US intercepts another tanker off Venezuela as Washington escalates pressure campaign against Caracas
Tehran - BORNA - According to US officials, the pre-dawn operation on Saturday involved the US Coast Guard, with support from the War Department, intercepting an oil tanker that had last docked in Venezuela.
Homeland Security Secretary Kristi Noem confirmed the action and released unclassified video footage showing a US helicopter landing personnel on the vessel, identified as the Centuries.
The tanker, a crude oil carrier sailing under the Panamanian flag, was recently detected near the Venezuelan coast, according to vessel-tracking data from MarineTraffic. US authorities did not immediately clarify whether the ship itself was subject to American sanctions.
Noem said the operation was part of Washington’s effort to halt the movement of “sanctioned oil,” which the US government alleges is used to fund “narcoterrorism” in the region. “The United States will continue to pursue the illicit movement of sanctioned oil,” she wrote on social media, adding, “We will find you, and we will stop you.”
A US official cited by the Associated Press claimed the action was a “consented boarding.”
The latest interception followed Trump’s announcement earlier this month of what he described as a “blockade” of “sanctioned oil tankers” traveling to and from Venezuela.
It also comes days after US forces seized another tanker, the Skipper, off Venezuela’s coast on December 10.
Trump has repeatedly cited alleged disputes over oil assets and claims of drug trafficking as self-described justification for escalating pressure on Caracas.
This week, he claimed that Venezuela had to return assets “seized” from US oil companies years ago, alleging that those losses had helped drive his decision to move against oil shipments linked to the country.

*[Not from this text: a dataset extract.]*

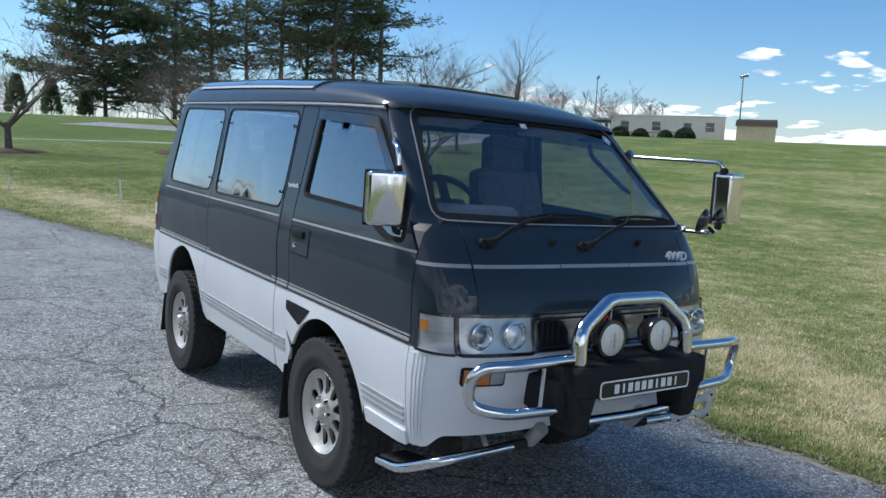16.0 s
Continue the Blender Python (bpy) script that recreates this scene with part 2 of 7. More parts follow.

US oil companies once dominated Venezuela’s petroleum sector until nationalization campaigns in the 1970s.
The tanker interdictions are unfolding alongside a broader US military campaign in the Caribbean and eastern Pacific, where Trump has ordered strikes on vessels his administration claims are smuggling fentanyl and other illegal drugs.
Since early September, at least 104 people have been killed in 28 known strikes.
Those operations have drawn scrutiny from human rights groups and even members of Congress, who say the administration has provided limited evidence that the targeted vessels were engaged in drug trafficking and have raised concerns that the strikes amounted to extrajudicial killings.
The United States has also deployed a large number of warships to the region in recent months, representing the most significant military buildup there in generations. Trump has repeatedly warned that land-based operations could follow.
Maduro has rejected US accusations, insisting that Washington’s real objective was to remove him from power.